GOAL:
Reproduce the listing below in full and without alteration, apart from its pictures.

Entries with animation source code
Start

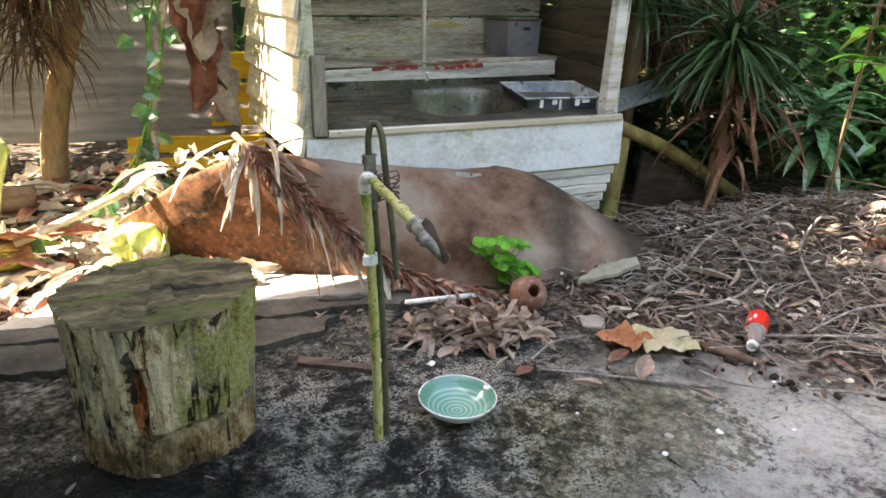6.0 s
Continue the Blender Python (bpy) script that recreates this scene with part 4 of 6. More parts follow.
for j in range(17):
    z = 0.15 + j * 0.0082
    mid = -1.86 + 0.06 * noise.noise(Vector((j * 0.45, 2, 9)))
    w = (0.075 * math.sin(math.pi * (j + 0.4) / 16.8) ** 0.7) * (0.75 + 0.9 * noise.noise(Vector((j * 0.8, 7, 4)))) + 0.004
    rows.append([bm.verts.new((SX + (stump_r(a, z) + 0.0055) * math.cos(a), SY + (stump_r(a, z) + 0.0055) * math.sin(a), z)) for a in (mid - w, mid, mid + w * 0.8)])
for lo, hi in zip(rows, rows[1:]):
    for k in range(2):
        bm.faces.new((lo[k], lo[k + 1], hi[k + 1], hi[k]))
part("hollow", bm, M["dark_wood"], stump, "dark patch for the shaded hollow above the rot")
bm = bmesh.new()
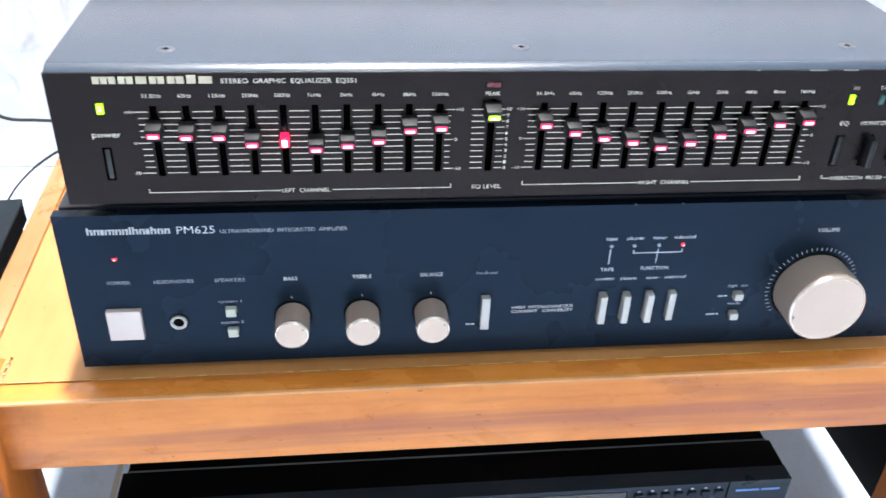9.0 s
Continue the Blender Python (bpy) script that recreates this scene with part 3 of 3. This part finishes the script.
badge_stems(amp, M_TICK, 0.0148, 0.0530, 0.3254, 0.0029, AY, [(1, 2, 0.4), (1, 2, 0), (0.6, 1, 0), (1.6, 3, 0), (1, 2, 0), (1, 2, 0), (0.35, 1, 0.4), (1, 2, 0.4), (1, 2, 0), (0.6, 1, 0), (1, 2, 0.4), (1, 2, 0), (1, 2, 0)], 0.0009)
lettering("PM625", amp, M_PRINT, 0.0562, 0.0738, 0.3258, 0.0043, AY, -0.012)
lettering("ULTRAWIDEBAND  INTEGRATED  AMPLIFIER", amp, M_DIM, 0.0762, 0.1370, 0.3247, 0.0022, AY)
for word, x, w in (("POWER", 0.0250, 0.0108), ("HEADPHONES", 0.0512, 0.0192), ("SPEAKERS", 0.0782, 0.0150)):
    lettering(word, amp, M_DIM, x - w / 2, x + w / 2, 0.2962, 0.0022, AY)
lettering("system 1", amp, M_DIM, 0.0715, 0.0830, 0.2832, 0.0019, AY)
lettering("system 2", amp, M_DIM, 0.0715, 0.0830, 0.2700, 0.0019, AY)
lettering("loudness", amp, M_DIM, 0.2020, 0.2130, 0.2962, 0.0020, AY)
lettering("HIGH  INSTANTANEOUS", amp, M_PRINT, 0.2222, 0.2552, 0.2732, 0.0019, AY)
lettering("CURRENT   CAPABILITY", amp, M_PRINT, 0.2222, 0.2552, 0.2705, 0.0019, AY)
for word, x, w in (("tape", 0.2705, 0.0060), ("phono", 0.2830, 0.0088), ("tuner", 0.2960, 0.0074), ("video/cd", 0.3090, 0.0116)):
    lettering(word, amp, M_PRINT, x - w / 2, x + w / 2, 0.3148, 0.0021, AY)
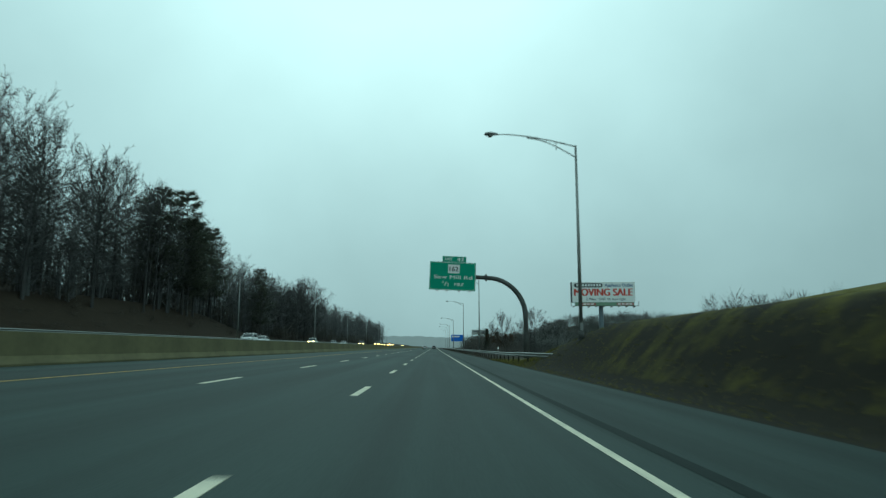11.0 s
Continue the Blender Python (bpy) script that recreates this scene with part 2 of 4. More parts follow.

End

FINAL ANSWER:
6.0 s
Continue the Blender Python (bpy) script that recreates this scene with part 4 of 6. More parts follow.
for j in range(17):
    z = 0.15 + j * 0.0082
    mid = -1.86 + 0.06 * noise.noise(Vector((j * 0.45, 2, 9)))
    w = (0.075 * math.sin(math.pi * (j + 0.4) / 16.8) ** 0.7) * (0.75 + 0.9 * noise.noise(Vector((j * 0.8, 7, 4)))) + 0.004
    rows.append([bm.verts.new((SX + (stump_r(a, z) + 0.0055) * math.cos(a), SY + (stump_r(a, z) + 0.0055) * math.sin(a), z)) for a in (mid - w, mid, mid + w * 0.8)])
for lo, hi in zip(rows, rows[1:]):
    for k in range(2):
        bm.faces.new((lo[k], lo[k + 1], hi[k + 1], hi[k]))
part("hollow", bm, M["dark_wood"], stump, "dark patch for the shaded hollow above the rot")
bm = bmesh.new()
9.0 s
Continue the Blender Python (bpy) script that recreates this scene with part 3 of 3. This part finishes the script.
badge_stems(amp, M_TICK, 0.0148, 0.0530, 0.3254, 0.0029, AY, [(1, 2, 0.4), (1, 2, 0), (0.6, 1, 0), (1.6, 3, 0), (1, 2, 0), (1, 2, 0), (0.35, 1, 0.4), (1, 2, 0.4), (1, 2, 0), (0.6, 1, 0), (1, 2, 0.4), (1, 2, 0), (1, 2, 0)], 0.0009)
lettering("PM625", amp, M_PRINT, 0.0562, 0.0738, 0.3258, 0.0043, AY, -0.012)
lettering("ULTRAWIDEBAND  INTEGRATED  AMPLIFIER", amp, M_DIM, 0.0762, 0.1370, 0.3247, 0.0022, AY)
for word, x, w in (("POWER", 0.0250, 0.0108), ("HEADPHONES", 0.0512, 0.0192), ("SPEAKERS", 0.0782, 0.0150)):
    lettering(word, amp, M_DIM, x - w / 2, x + w / 2, 0.2962, 0.0022, AY)
lettering("system 1", amp, M_DIM, 0.0715, 0.0830, 0.2832, 0.0019, AY)
lettering("system 2", amp, M_DIM, 0.0715, 0.0830, 0.2700, 0.0019, AY)
lettering("loudness", amp, M_DIM, 0.2020, 0.2130, 0.2962, 0.0020, AY)
lettering("HIGH  INSTANTANEOUS", amp, M_PRINT, 0.2222, 0.2552, 0.2732, 0.0019, AY)
lettering("CURRENT   CAPABILITY", amp, M_PRINT, 0.2222, 0.2552, 0.2705, 0.0019, AY)
for word, x, w in (("tape", 0.2705, 0.0060), ("phono", 0.2830, 0.0088), ("tuner", 0.2960, 0.0074), ("video/cd", 0.3090, 0.0116)):
    lettering(word, amp, M_PRINT, x - w / 2, x + w / 2, 0.3148, 0.0021, AY)
11.0 s
Continue the Blender Python (bpy) script that recreates this scene with part 2 of 4. More parts follow.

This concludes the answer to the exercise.